[Python-Dev] Status of the fix for the hash collision vulnerability

Tue Jan 17 21:29:51 CET 2012

> I thought that the original problem was that with N insertions in the
> dictionary, by repeatedly inserting different keys generating the same
> hash value an attacker could arrange that the cost of finding an open
> slot is O(N), and thus the cost of N insertions is O(N^2).
> 
> If so, frequent resizing could make the attacker's problem much more
> difficult, as the distribution of secondary probes should change with
> each resize.

Not sure what you mean by "distribution of secondary probes".

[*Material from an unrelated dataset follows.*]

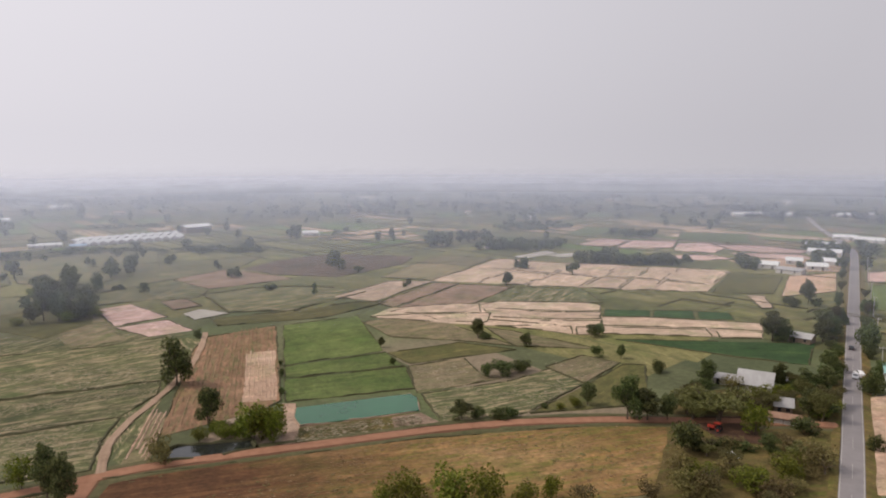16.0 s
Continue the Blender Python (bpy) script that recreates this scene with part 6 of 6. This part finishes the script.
far_tree(880.7, -581.2, 5.5, 22.4)
far_tree(862.8, -590.4, 4.2, 32.6)
far_tree(882.5, -624.9, 4.4, 22.3)
far_tree(876.3, -640.5, 5.1, 28.9)
far_tree(864, -653.7, 5.6, 29.2)
far_tree(850.8, -670.7, 3.8, 22.1)
# trees along the asphalt road
tree("tall", 220.2, -219.1, 9, 7)
tree("round", 221.1, -225.4, 9, 6)
tree("flat", 241.9, -246.6, 9, 6)
tree("tall", 235, -234.2, 9, 8)
tree("round", 266.5, -273.4, 8, 5)
tree("flat", 295.6, -304.1, 8, 5)
tree("tall", 330.2, -339.8, 8, 5)
tree("tall", 226.5, -200.7, 12, 8)
tree("round", 223.8, -203.7, 9, 6)
tree("flat", 249.2, -272.5, 7, 5)
tree("tall", 224.4, -246.4, 7, 5)
tree("round", 203.8, -225.5, 7, 5)
tree("flat", 277.9, -301.3, 7, 5)
tree("tall", 170.4, -172.1, 8, 7)
tree("round", 178.5, -182.3, 7, 6)
tree("flat", 150.5, -151.4, 9, 8)
tree("tall", 154.2, -150.9, 8, 7)
tree("round", 173, -167.1, 7, 7)
tree("flat", 175.6, -164, 6, 6)
tree("tall", 191.8, -194.4, 6, 5)

build_far_trees("distant_trees", "dark lone trees and tree lines across the fields", 21, far_list)

# buildings of the first views
open_shed("long low farm shed with a pale blue sheet roof", -128, 322, 0.72, 18, 8, 2.6, 1.4, BLUE_ROOF)
house("farmhouse", "small house with a white roof among trees", -253.5, 575, 0.4, 7, 6, 2.6, 1.3, WHITE_ROOF, WALL)
house("farmhouse", "small house with a bright sheet roof", -209.7, 499, 0.3, 9, 6, 2.4, 1.2, WHITE_ROOF, TIMBER)
house("farmhouse", "low white-roofed house by a grove", -199, 591, 0.1, 9, 6, 2.6, 1.2, WHITE_ROOF, WALL)
house("farmhouse", "small brown-roofed hut in the fields", -219.7, 590, 0.2, 6, 5, 2.4, 1.2, RUST, TIMBER)
house("farmhouse", "white-walled hut at the paddy's edge", -103.4, 348, 0.15, 5, 4, 1.9, 0.8, WHITE_ROOF, WALL)
house("farmhouse", "low white hut at the paddy's edge", -95, 349, 0.15, 6.5, 4, 1.6, 0.7, WHITE_ROOF, WALL)
house("farmhouse", "distant white-roofed farm building", -445, 733, 0.3, 14, 7, 3, 1.4, WHITE_ROOF, WALL)
house("farmhouse", "small white-roofed hut by the road trees", 47.2, 432, 0.2, 6, 4, 1.8, 0.9, WHITE_ROOF, TIMBER)
house("farmhouse", "hut with a pale roof under trees", 198.6, 487, 0.1, 7, 5, 2.2, 1.0, WHITE_ROOF, TIMBER)
house("farmhouse", "small pale hut among dark trees", 352, 162, -1.0, 5, 4, 2.2, 1.0, TIN, TIMBER)
house("hut", "low timber field hut with a rusty roof", 231.6, 151, -1.2, 5, 4, 1.8, 0.8, RUST, TIMBER)
open_shed("low brown sheet-roofed shelter by the grove", -120, 331, 0.72, 6, 5, 2.2, 0.9, RUST)
house("farmhouse", "red-roofed house half hidden by trees", -116.9, 343.2, 0.4, 8, 6, 2.5, 1.6, RUST, WALL)

# white-roofed poultry sheds, two rows
first = house("farm_shed", "white-roofed long farm shed in a row of sheds", 640, 126, -0.15, 22, 6.4, 2.4, 1.7, WHITE_ROOF, WALL, 0.3, 3, "shed")
first["group"] = "row of white farm sheds"
for k in range(1, 12):
    copy_thing(first, Matrix.Translation((640 + 2.9 * k, 126 - 6.7 * k, 0)) @ Matrix.Rotation(-0.15, 4, "Z"))
for k in range(12):
    copy_thing(first, Matrix.Translation((665 + 2.9 * k, 132 - 6.7 * k, 0)) @ Matrix.Rotation(-0.15, 4, "Z"))
house("farm_shed", "low white-roofed shed beside the long sheds", 634, 150, -1.35, 24, 8, 2.6, 1.2, WHITE_ROOF, WALL, 0.4, 3, "shed")
house("warehouse", "large building with a white roof and brown walls", 728, 40, -1.05, 26, 14, 6, 2, WHITE_ROOF, TIMBER, 0.6, 3, "warehouse")
house("farm_shed", "blue-roofed low shed at the end of the row", 624, 124, -1.3, 12, 6, 2.4, 1.0, BLUE_ROOF, WALL, 0.3, 2, "shed")


# blue net enclosure
def net_house():
    ob = new("net_house")
    ob.matrix_basis = Matrix.Translation((427, 216, 0)) @ Matrix.Rotation(math.atan2(-24.8, 14.6), 4, "Z")
    tagged(ob, "long field enclosure covered with bright blue netting", "net house")
    for i in range(8):
        for s in (-10, 0, 10):
            bm = bmesh.new()
            tube(bm, (-14.5 + i * 4.14, s, 0), (-14.5 + i * 4.14, s, 2.0), 0.05, 0.05)
            part("post", bm, TIMBER, ob)
    bm = bmesh.new()
    grid = [[bm.verts.new((-14.7 + i * 1.05, -10.2 + j * 2.04, 2.02 - 0.18 * abs(math.sin(i * 0.76)) - (0.1 if j % 2 else 0))) for j in range(11)] for i in range(29)]
    for i in range(28):
        for j in range(10):
            bm.faces.new((grid[i][j], grid[i + 1][j], grid[i + 1][j + 1], grid[i][j + 1]))
    part("net_roof", bm, BLUE_NET, ob)
    for x0, x1, y0, y1 in ((-14.75, 14.75, -10.28, -10.22), (-14.75, 14.75, 10.22, 10.28), (-14.78, -14.72, -10.2, 10.2), (14.72, 14.78, -10.2, 10.2)):
        part("net_wall", box(bmesh.new(), x0, x1, y0, y1, 0.02, 1.95), BLUE_NET, ob)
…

Let H be the initial hash value, and let MASK be the current size
of the dictionary. Then I(n), the sequence of dictionary indices
being probed, is computed as

   I(0) = H & MASK
   PERTURB(0) = H
   I(n+1) = (5*I(n) + 1 + PERTURB(n)) & MASK
   PERTURN(n+1) = PERTURB(n) >> 5

So if two objects O1 and O2 have the same hash value H, the sequence of
probed indices is the same for any MASK value. It will be a different
sequence, yes, but they will still collide on each and every slot.

This is the very nature of open addressing. If it *wouldn't* try all
indices in the probe sequence, it may not be possible to perform
the lookup for a key correctly.

Regards,
Martin